Em uma sociedade dita “multiculturalista” (que não é a mesma coisa que “sociedade multicultural” ou “interculturalista”), existe um etnocentrismo negativo acantonado em cada uma das culturas antropológicas existentes e igualitariamente consideradas em um mesmo espaço político (por exemplo naquilo a que o presidente francês Emmanuel Macron, mas também e agora a Marine Le Pen, chamam de “separatismo islâmico” em França) .
Em suma, existe uma contradição fundamental no texto do tal Augusto Mesquitela Lima citado pela professora Helena Serrão, que consiste em afirmar, por um lado, uma crítica ao etnocentrismo, e, por outro lado, a defesa do relativismo igualitarista inerente ao multiculturalismo — porque uma das características do multiculturalismo é precisamente o exacerbar do etnocentrismo enquanto recusa de incorporação de uma das culturas no Todo social e político.
Numa sociedade interculturalista (por exemplo, a do império austro-húngaro), não existe o relativismo cultural defendido pelo Mesquitela, na medida em que existe uma hierarquia nas culturas em presença. E o multiculturalismo é a recusa dessa hierarquia entre culturas.
A posição ideológica do Mesquitela reflecte a ideia grega dos sofistas, segundo a qual “o homem é a medida de todas as coisas”; mas, ainda assim, o Mesquitela entra em contradição fatal (passo a citar um trecho do referido texto):
“A posição relativista (cultural) não significa, de forma alguma, que todos os sistemas de valores, todos os conceitos de bem e de mal, assentem sobre areias tão movediças que não haja necessidade de uma moral, de formas de comportamento estabelecidas e aceites, de códigos éticos.
Aliás, o relativismo cultural é uma filosofia que aceita os valores estabelecidos em qualquer sociedade, acentuando a dignidade inerente a qualquer desses sistemas de valores e a necessidade de tolerância em relação a eles, embora possam diferir dos que adoptamos e pelos quais nos conduzimos. Reconhece ainda a necessidade de conformidade com normas estabelecidas, como condição necessária para a normalidade da vida em sociedade.”

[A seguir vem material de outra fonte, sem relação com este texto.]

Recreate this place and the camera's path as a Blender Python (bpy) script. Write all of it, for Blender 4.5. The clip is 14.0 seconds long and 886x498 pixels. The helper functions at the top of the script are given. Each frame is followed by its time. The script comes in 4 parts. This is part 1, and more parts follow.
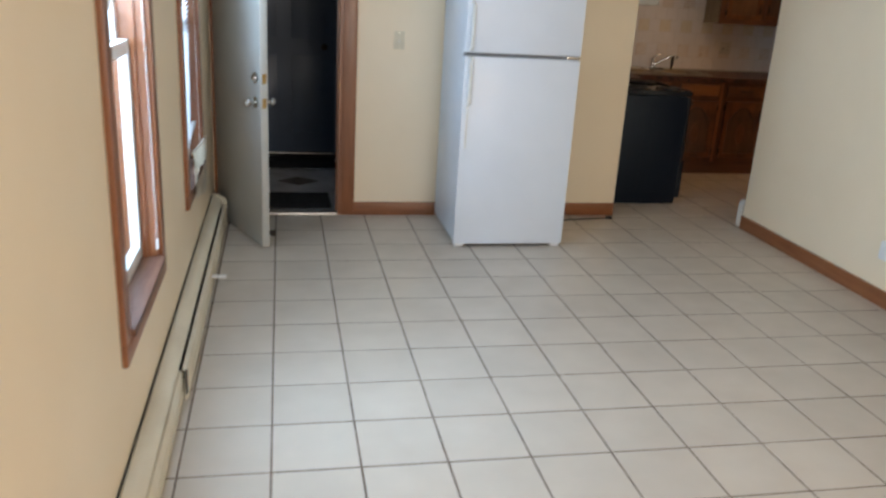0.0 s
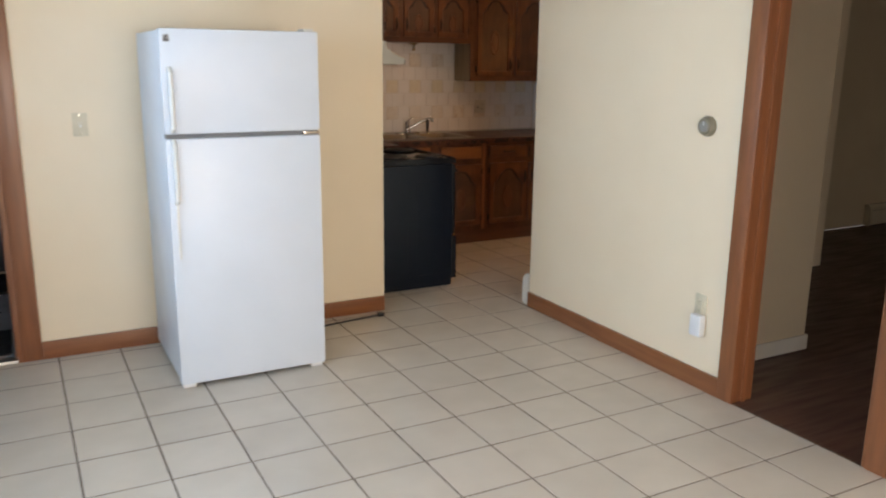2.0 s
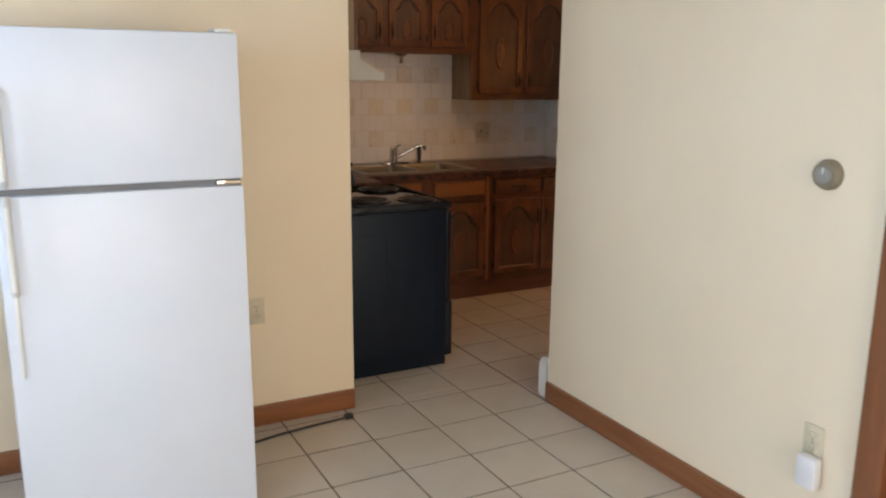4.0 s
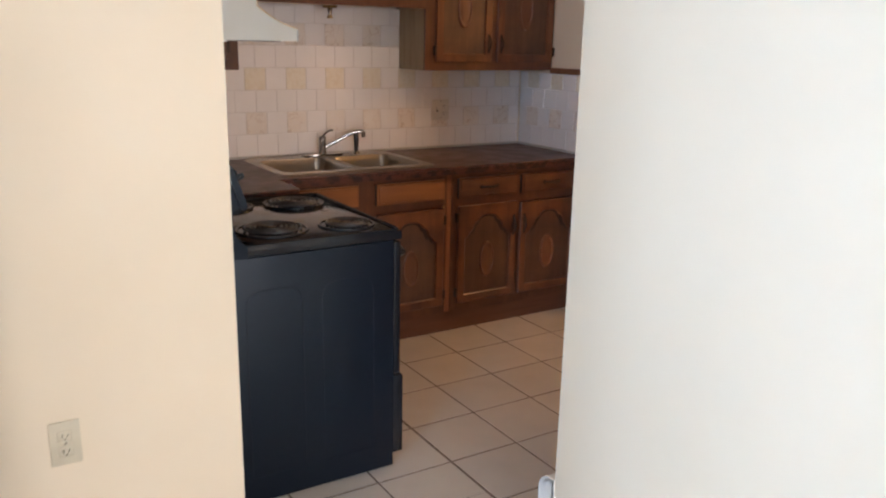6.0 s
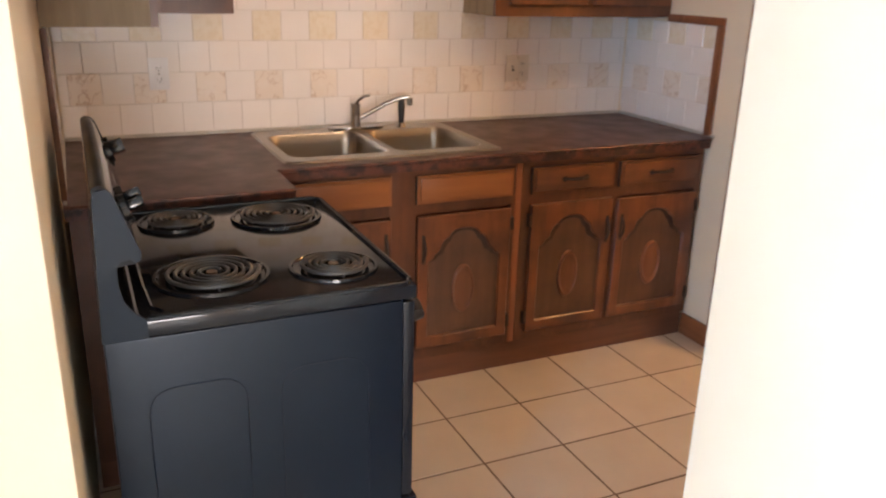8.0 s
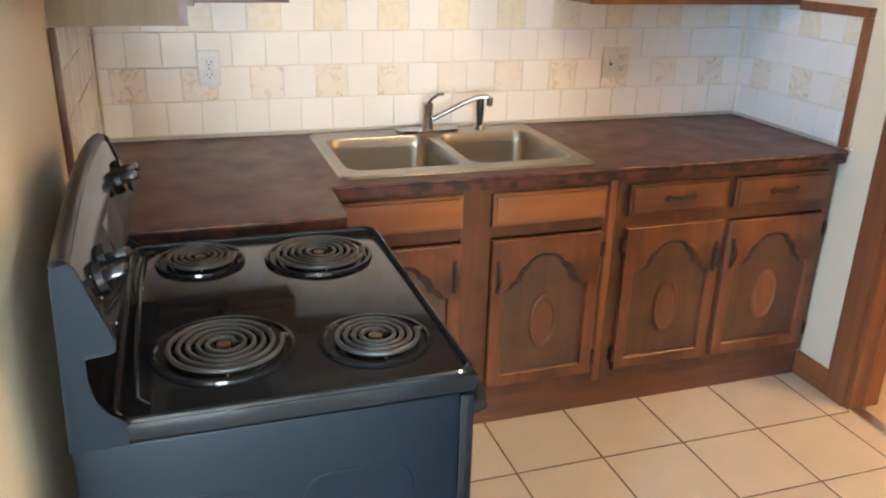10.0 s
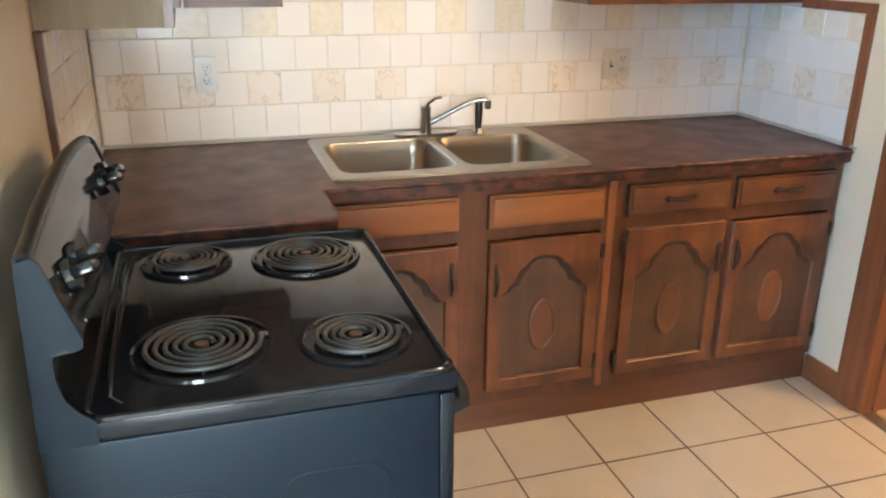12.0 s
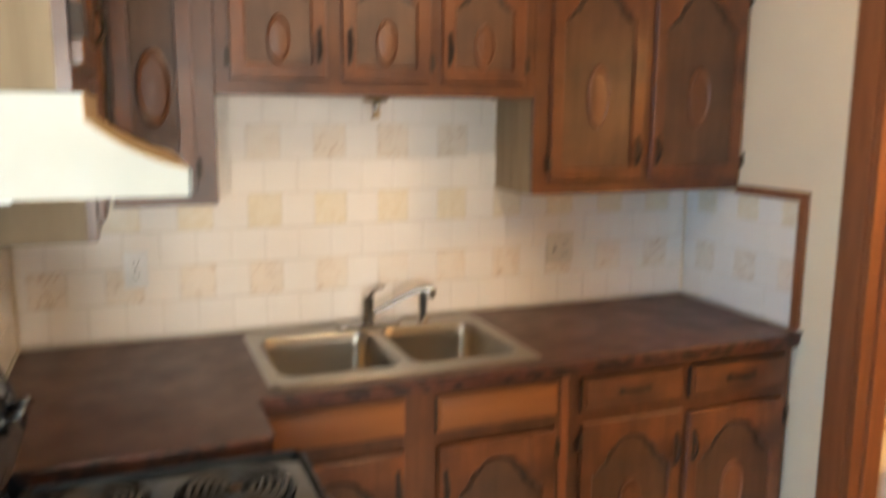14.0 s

Segundo o Mesquitela, por um lado existe a necessidade da existência de uma ética (que, por definição, tem que ser universal e é imposta a toda a sociedade por uma determinada cultura antropológica); mas, por outro lado, o Mesquitela defende que todas as culturas presentes na sociedade (por mais dispares que sejam, entre si) produzem éticas equivalentes e igualmente dignas de respeito. Isto é digno de um idiota.